New bacterial culture methods could result in the discovery of new species
Microorganisms are the most abundant and diverse form of life on Earth. However, the vast majority of them remain unknown. Indeed, only a small fraction of the microorganisms of our planet can be cultured under traditional conditions, leaving a world of unculturable organisms out of our scope. This is especially true for bacteria thriving under extreme conditions as the harsh conditions are hardly reproducible in a lab. While some microbial studies have been performed in the Sahara, the Atacama, and the Gibson desert, European arid lands remain poorly studied.
To finally explore the microbial community of some European deserts, researchers from the University of Valencia and the Darwin Bioprospecting Excellence, studied the bacterial diversity of the semi-arid Tabernas Desert. To this aim, the team developed new bacterial culture approaches.
"The culturomics of the Tabernas Desert was the ideal crossroad between a rare, poorly studied environment, and the application of simple, yet powerful culturing techniques including long incubation times, diluted media, and careful colony picking," says Dr. Manuel Porcar, group leader at the University of Valencia, president of Darwin Bioprospecting Excellence, and last author of the study.
The researchers experimented with different culture methods to find permissive conditions for some unculturable species. Their strategy lied in combining different media, using serial dilutions of the nutrients (up to a hundred times), and extending incubation time (up to a month). In total, 254 bacterial strains were isolated. Most of the species isolated from the concentrated media were previously described as soil inhabitants or species isolated from other deserts. However, 60% of the strains isolated from the highly diluted media are non-identified and possibly new bacteria species. Besides, playing on incubation times also allowed, after a month, to isolate some oligotrophic strains (slow-growing bacteria living under low nutrient conditions) otherwise difficult to growth under lab conditions.
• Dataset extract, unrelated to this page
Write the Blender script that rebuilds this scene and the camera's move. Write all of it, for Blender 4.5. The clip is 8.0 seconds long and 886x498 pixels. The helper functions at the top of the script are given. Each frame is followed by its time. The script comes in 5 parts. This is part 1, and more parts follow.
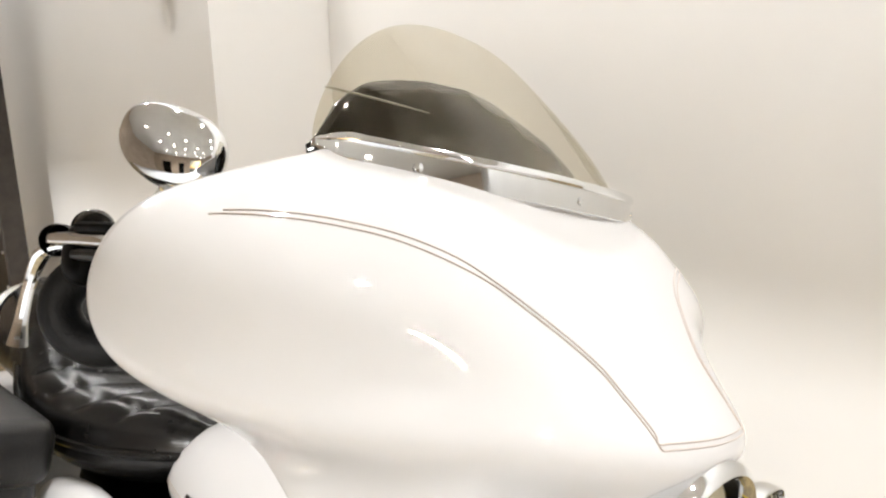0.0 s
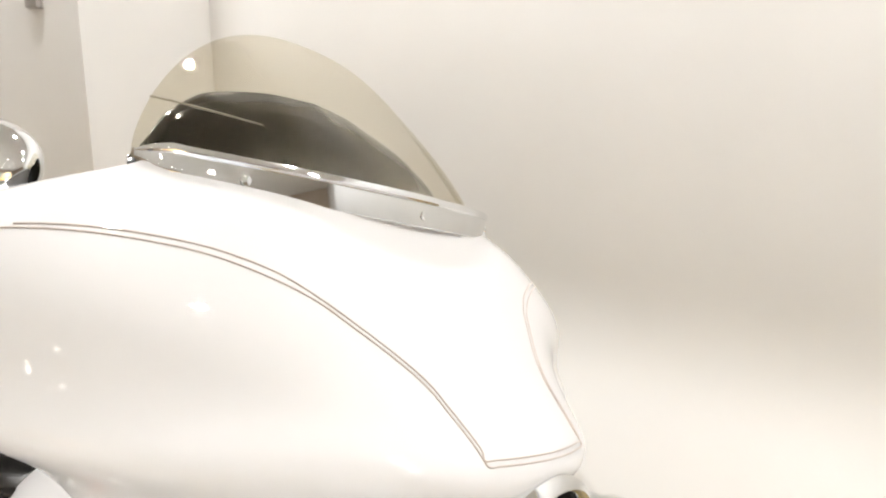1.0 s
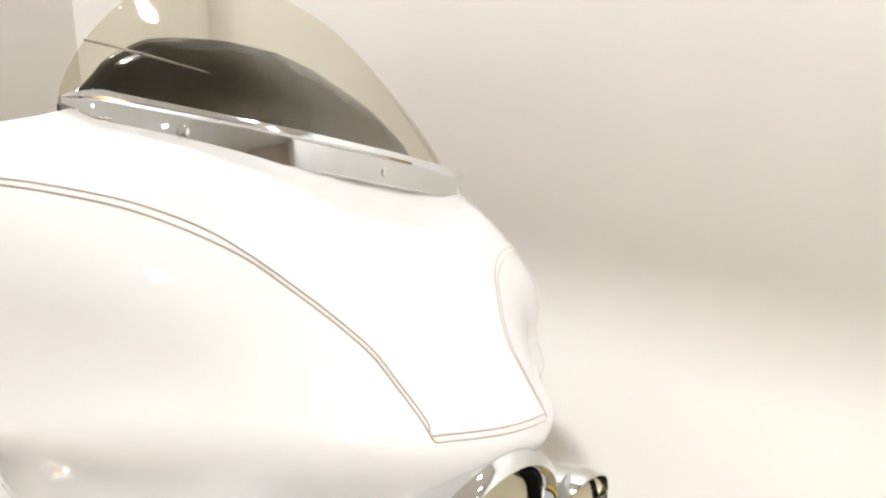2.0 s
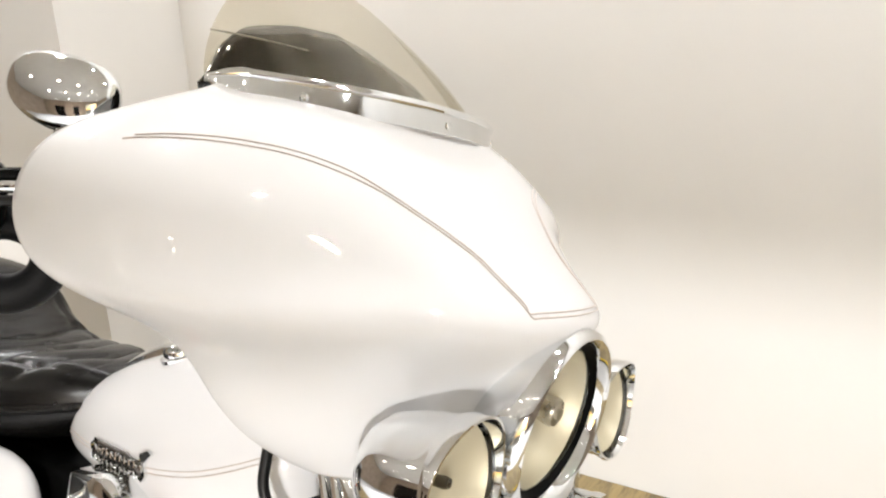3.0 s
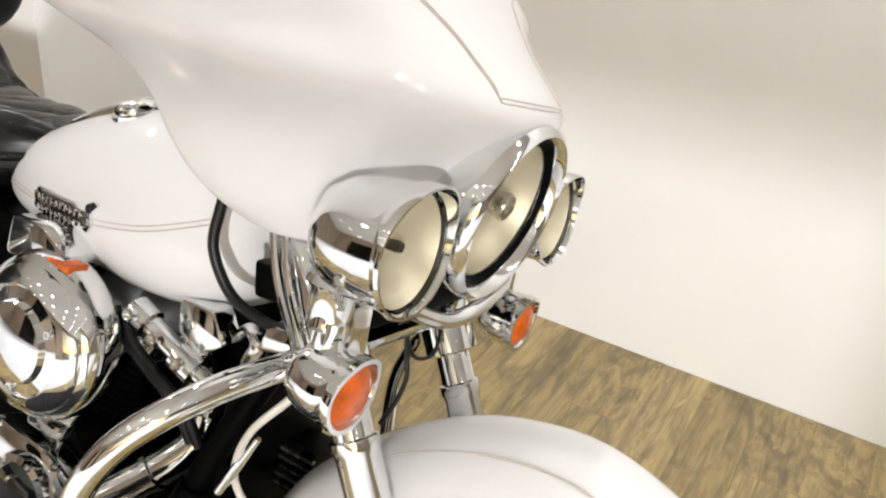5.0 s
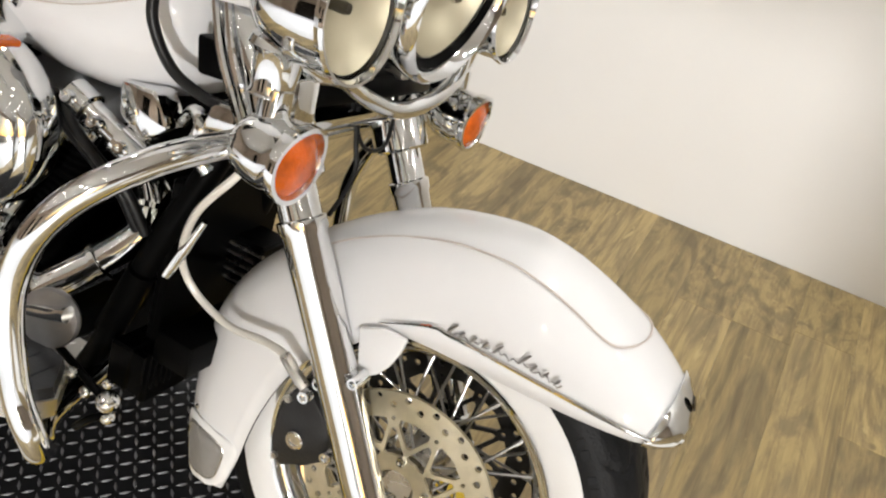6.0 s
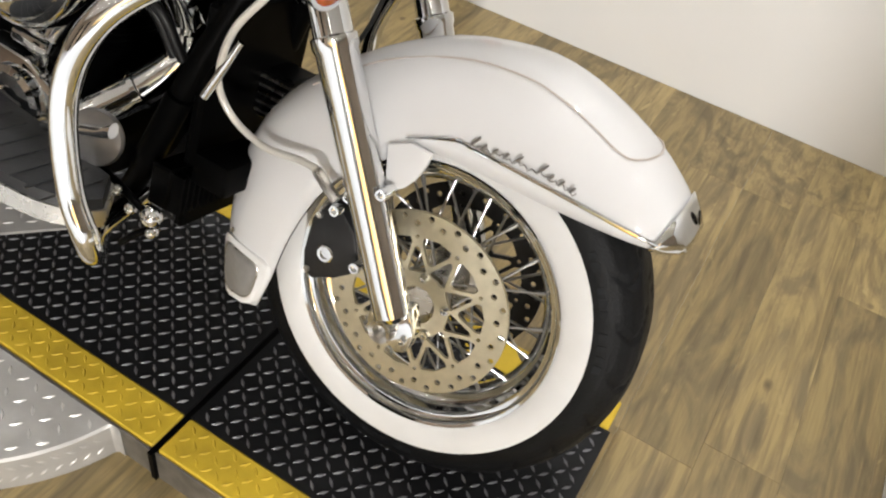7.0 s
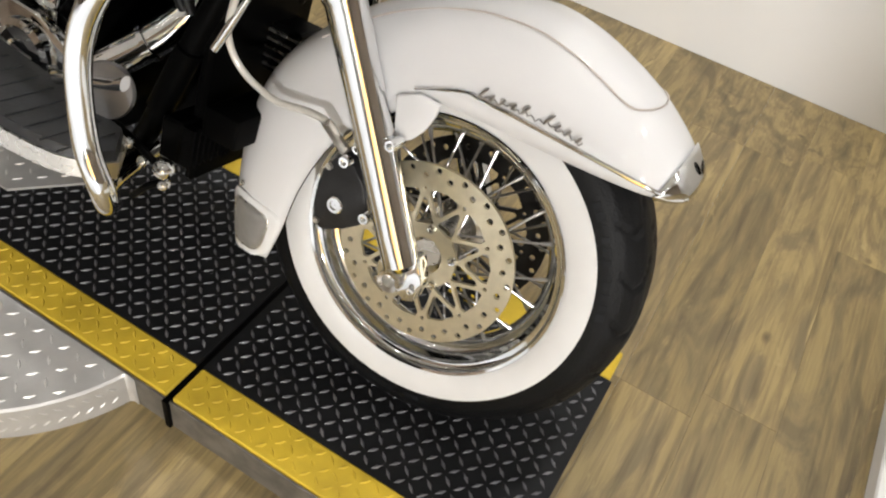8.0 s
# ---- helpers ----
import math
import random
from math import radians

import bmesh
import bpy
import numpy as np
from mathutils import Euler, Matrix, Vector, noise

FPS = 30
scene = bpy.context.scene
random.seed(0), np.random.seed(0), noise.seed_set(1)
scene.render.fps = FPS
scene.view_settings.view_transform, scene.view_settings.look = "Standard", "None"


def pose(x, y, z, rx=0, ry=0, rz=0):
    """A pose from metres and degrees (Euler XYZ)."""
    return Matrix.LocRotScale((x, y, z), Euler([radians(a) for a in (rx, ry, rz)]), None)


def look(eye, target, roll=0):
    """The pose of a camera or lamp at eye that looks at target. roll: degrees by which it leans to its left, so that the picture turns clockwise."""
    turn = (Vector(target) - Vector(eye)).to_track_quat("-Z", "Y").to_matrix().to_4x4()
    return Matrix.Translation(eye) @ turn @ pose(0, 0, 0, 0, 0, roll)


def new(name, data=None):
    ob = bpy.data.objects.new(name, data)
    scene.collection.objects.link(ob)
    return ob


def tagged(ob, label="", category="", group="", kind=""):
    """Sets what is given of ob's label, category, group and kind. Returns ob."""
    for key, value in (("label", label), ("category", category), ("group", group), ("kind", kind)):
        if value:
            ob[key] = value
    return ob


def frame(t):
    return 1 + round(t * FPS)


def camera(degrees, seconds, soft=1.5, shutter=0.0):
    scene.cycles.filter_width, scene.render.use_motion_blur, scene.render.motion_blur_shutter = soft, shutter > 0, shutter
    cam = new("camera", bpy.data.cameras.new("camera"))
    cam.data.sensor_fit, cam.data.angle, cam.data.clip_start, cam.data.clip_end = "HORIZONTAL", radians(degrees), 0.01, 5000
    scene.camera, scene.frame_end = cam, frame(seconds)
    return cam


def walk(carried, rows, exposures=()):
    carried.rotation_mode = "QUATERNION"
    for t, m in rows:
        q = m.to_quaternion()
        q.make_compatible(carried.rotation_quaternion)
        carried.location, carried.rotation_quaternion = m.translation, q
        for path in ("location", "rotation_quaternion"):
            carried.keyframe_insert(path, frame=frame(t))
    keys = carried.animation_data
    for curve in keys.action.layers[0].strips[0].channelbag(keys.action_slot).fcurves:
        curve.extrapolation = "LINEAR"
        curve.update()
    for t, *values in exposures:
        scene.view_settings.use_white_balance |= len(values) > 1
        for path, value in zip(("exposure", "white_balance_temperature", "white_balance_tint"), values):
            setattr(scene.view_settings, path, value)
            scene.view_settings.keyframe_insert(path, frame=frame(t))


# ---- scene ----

Altogether, this study highlights the potential of simple strategies to obtain higher microbial diversity from natural samples, especially if taken from extreme environments. But the unexploited bacterial biodiversity of the Tabernas Desert could have impacts well beyond ecology and bacteriology:
"We are currently characterizing several of the unidentified bacteria, three of them being new Kineococcus species. I am certain that some bacterial strains produce biotechnologically relevant products. It is just a matter to carry out the right screening," says Porcar.